_SET TASK_
Transcribe the listing verbatim. Do not carry over any pictures.

_AVAILABLE DATA_
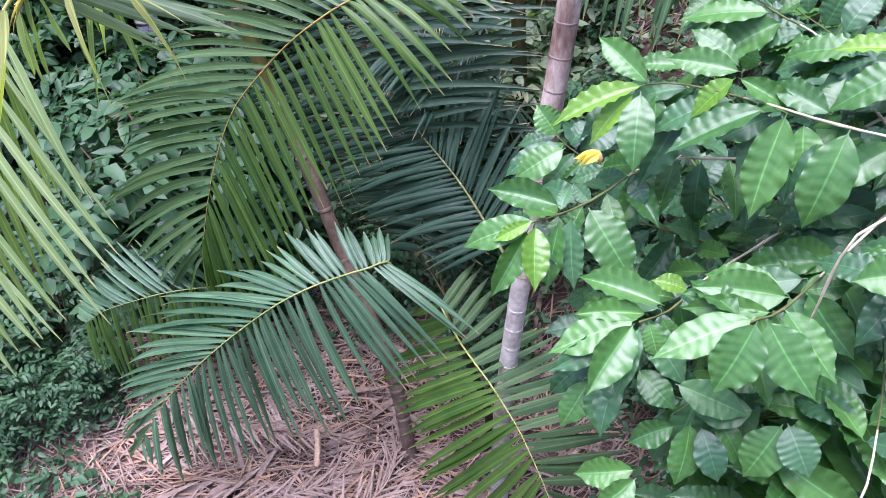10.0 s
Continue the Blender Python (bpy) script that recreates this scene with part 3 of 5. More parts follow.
# big frond to the right of the trunk
frond(fork_palm, [(-0.544, 3.080, 1.953), (-0.312, 2.600, 2.280), (-0.188, 2.380, 2.409), (-0.109, 2.330, 2.447), (0.000, 2.320, 2.470), (0.171, 2.300, 2.462), (0.346, 2.250, 2.416), (0.494, 2.180, 2.363), (0.614, 2.100, 2.319), (0.747, 2.000, 2.250)],
      46, 0.48, 0.0270, M_FROND_MID, plus=(1, 112, 80, -60, 1.0), minus=(1.0, 62, 26, 20, 0.9), bare=0.36, radius=0.009, seed=11, stray=2.5)
# frond left of the trunk, arching down
# light through the lower leaflet row is put into its more saturated green
feather(fork_palm, [(-0.407, 2.950, 1.848), (-0.330, 2.520, 2.117)],
        [((-0.395, 2.200, 2.199), (-0.440, 2.300, 2.284), (-0.284, 2.100, 2.209)),
         ((-0.533, 2.175, 2.145), (-0.771, 2.269, 2.336), (-0.291, 2.081, 2.198)),
         ((-0.600, 2.149, 2.118), (-0.904, 2.238, 2.293), (-0.352, 2.062, 2.072)),
         ((-0.669, 2.124, 2.078), (-1.026, 2.208, 2.213), (-0.406, 2.042, 1.973)),
         ((-0.740, 2.098, 2.041), (-1.115, 2.177, 2.115), (-0.493, 2.023, 1.802)),
         ((-0.814, 2.073, 1.992), (-1.209, 2.146, 1.987), (-0.617, 2.004, 1.701)),
         ((-0.894, 2.048, 1.927), (-1.346, 2.115, 1.832), (-0.686, 1.985, 1.549)),
         ((-0.984, 2.022, 1.834), (-1.586, 2.085, 1.601), (-0.807, 1.965, 1.436)),
         ((-1.054, 1.997, 1.750), (-1.585, 2.054, 1.534), (-0.878, 1.946, 1.275)),
         ((-1.106, 1.972, 1.651), (-1.607, 2.023, 1.405), (-0.927, 1.927, 1.157)),
         ((-1.145, 1.946, 1.550), (-1.667, 1.992, 1.233), (-1.010, 1.908, 1.086)),
         ((-1.176, 1.921, 1.445), (-1.652, 1.962, 1.041), (-1.111, 1.888, 1.047)),
         ((-1.202, 1.895, 1.336), (-1.570, 1.931, 0.926), (-1.188, 1.869, 1.028)),
         ((-1.225, 1.870, 1.221), (-1.354, 1.900, 0.942), (-1.234, 1.850, 1.033))],
        (46, 46), 0.0235, (M_FROND_DUSK, M_FROND_OLIVE), 12, radius=0.0045, rach=M_RACHIS_GOLD, sag=(0.12, 0.17), stray=0.010, ragged=0.02, fold=0.45)
# bent frond with a broken midrib: a fan beyond the break, two strands this side of it
feather(brown_palm, [(-1.303, 2.380, 2.029), (-0.930, 1.900, 2.301), (-0.738, 1.500, 2.428)],
        [((-0.693, 1.340, 2.459), (-0.558, 1.600, 2.439), (-1.139, 1.500, 2.320)),
         ((-0.700, 1.310, 2.452), (-0.508, 1.550, 2.389), (-1.120, 1.500, 2.314)),
         ((-0.699, 1.270, 2.445), (-0.513, 1.480, 2.357), (-1.073, 1.460, 2.317)),
         ((-0.698, 1.230, 2.440), (-0.547, 1.400, 2.316), (-0.985, 1.400, 2.341)),
         ((-0.720, 1.210, 2.427), (-0.597, 1.300, 2.304), (-0.885, 1.300, 2.342))],
        (22, 5), 0.0185, (M_FROND_FAN, M_FROND_SILVER), 13, radius=0.0055, sag=(0.06, 0.05), stray=0.015, fold=0.4)
feather(brown_palm, [(-0.720, 1.210, 2.427)],
        [((-0.744, 1.180, 2.388), (-0.648, 1.120, 2.193), (-0.827, 1.200, 2.104)),
         ((-0.776, 1.150, 2.320), (-0.630, 1.100, 2.059), (-0.819, 1.160, 1.950)),
         ((-0.799, 1.080, 2.236), (-0.649, 1.050, 1.983), (-0.816, 1.080, 1.907)),
         ((-0.819, 1.030, 2.168), (-0.701, 1.000, 1.952), (-0.869, 1.020, 1.872)),
         ((-0.832, 0.980, 2.083), (-0.789, 0.960, 1.880), (-0.920, 0.970, 1.838)),
         ((-0.877, 0.950, 1.958), (-0.866, 0.930, 1.780), (-0.961, 0.940, 1.759))],
        (18, 15), 0.0130, (M_FROND_PALE, M_FROND_PALE), 14, radius=0.0030, rach=M_RACHIS_LIME, sag=(0.05, 0.06), stray=0.02, ragged=0.06)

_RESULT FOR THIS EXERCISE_
10.0 s
Continue the Blender Python (bpy) script that recreates this scene with part 3 of 5. More parts follow.
# big frond to the right of the trunk
frond(fork_palm, [(-0.544, 3.080, 1.953), (-0.312, 2.600, 2.280), (-0.188, 2.380, 2.409), (-0.109, 2.330, 2.447), (0.000, 2.320, 2.470), (0.171, 2.300, 2.462), (0.346, 2.250, 2.416), (0.494, 2.180, 2.363), (0.614, 2.100, 2.319), (0.747, 2.000, 2.250)],
      46, 0.48, 0.0270, M_FROND_MID, plus=(1, 112, 80, -60, 1.0), minus=(1.0, 62, 26, 20, 0.9), bare=0.36, radius=0.009, seed=11, stray=2.5)
# frond left of the trunk, arching down
# light through the lower leaflet row is put into its more saturated green
feather(fork_palm, [(-0.407, 2.950, 1.848), (-0.330, 2.520, 2.117)],
        [((-0.395, 2.200, 2.199), (-0.440, 2.300, 2.284), (-0.284, 2.100, 2.209)),
         ((-0.533, 2.175, 2.145), (-0.771, 2.269, 2.336), (-0.291, 2.081, 2.198)),
         ((-0.600, 2.149, 2.118), (-0.904, 2.238, 2.293), (-0.352, 2.062, 2.072)),
         ((-0.669, 2.124, 2.078), (-1.026, 2.208, 2.213), (-0.406, 2.042, 1.973)),
         ((-0.740, 2.098, 2.041), (-1.115, 2.177, 2.115), (-0.493, 2.023, 1.802)),
         ((-0.814, 2.073, 1.992), (-1.209, 2.146, 1.987), (-0.617, 2.004, 1.701)),
         ((-0.894, 2.048, 1.927), (-1.346, 2.115, 1.832), (-0.686, 1.985, 1.549)),
         ((-0.984, 2.022, 1.834), (-1.586, 2.085, 1.601), (-0.807, 1.965, 1.436)),
         ((-1.054, 1.997, 1.750), (-1.585, 2.054, 1.534), (-0.878, 1.946, 1.275)),
         ((-1.106, 1.972, 1.651), (-1.607, 2.023, 1.405), (-0.927, 1.927, 1.157)),
         ((-1.145, 1.946, 1.550), (-1.667, 1.992, 1.233), (-1.010, 1.908, 1.086)),
         ((-1.176, 1.921, 1.445), (-1.652, 1.962, 1.041), (-1.111, 1.888, 1.047)),
         ((-1.202, 1.895, 1.336), (-1.570, 1.931, 0.926), (-1.188, 1.869, 1.028)),
         ((-1.225, 1.870, 1.221), (-1.354, 1.900, 0.942), (-1.234, 1.850, 1.033))],
        (46, 46), 0.0235, (M_FROND_DUSK, M_FROND_OLIVE), 12, radius=0.0045, rach=M_RACHIS_GOLD, sag=(0.12, 0.17), stray=0.010, ragged=0.02, fold=0.45)
# bent frond with a broken midrib: a fan beyond the break, two strands this side of it
feather(brown_palm, [(-1.303, 2.380, 2.029), (-0.930, 1.900, 2.301), (-0.738, 1.500, 2.428)],
        [((-0.693, 1.340, 2.459), (-0.558, 1.600, 2.439), (-1.139, 1.500, 2.320)),
         ((-0.700, 1.310, 2.452), (-0.508, 1.550, 2.389), (-1.120, 1.500, 2.314)),
         ((-0.699, 1.270, 2.445), (-0.513, 1.480, 2.357), (-1.073, 1.460, 2.317)),
         ((-0.698, 1.230, 2.440), (-0.547, 1.400, 2.316), (-0.985, 1.400, 2.341)),
         ((-0.720, 1.210, 2.427), (-0.597, 1.300, 2.304), (-0.885, 1.300, 2.342))],
        (22, 5), 0.0185, (M_FROND_FAN, M_FROND_SILVER), 13, radius=0.0055, sag=(0.06, 0.05), stray=0.015, fold=0.4)
feather(brown_palm, [(-0.720, 1.210, 2.427)],
        [((-0.744, 1.180, 2.388), (-0.648, 1.120, 2.193), (-0.827, 1.200, 2.104)),
         ((-0.776, 1.150, 2.320), (-0.630, 1.100, 2.059), (-0.819, 1.160, 1.950)),
         ((-0.799, 1.080, 2.236), (-0.649, 1.050, 1.983), (-0.816, 1.080, 1.907)),
         ((-0.819, 1.030, 2.168), (-0.701, 1.000, 1.952), (-0.869, 1.020, 1.872)),
         ((-0.832, 0.980, 2.083), (-0.789, 0.960, 1.880), (-0.920, 0.970, 1.838)),
         ((-0.877, 0.950, 1.958), (-0.866, 0.930, 1.780), (-0.961, 0.940, 1.759))],
        (18, 15), 0.0130, (M_FROND_PALE, M_FROND_PALE), 14, radius=0.0030, rach=M_RACHIS_LIME, sag=(0.05, 0.06), stray=0.02, ragged=0.06)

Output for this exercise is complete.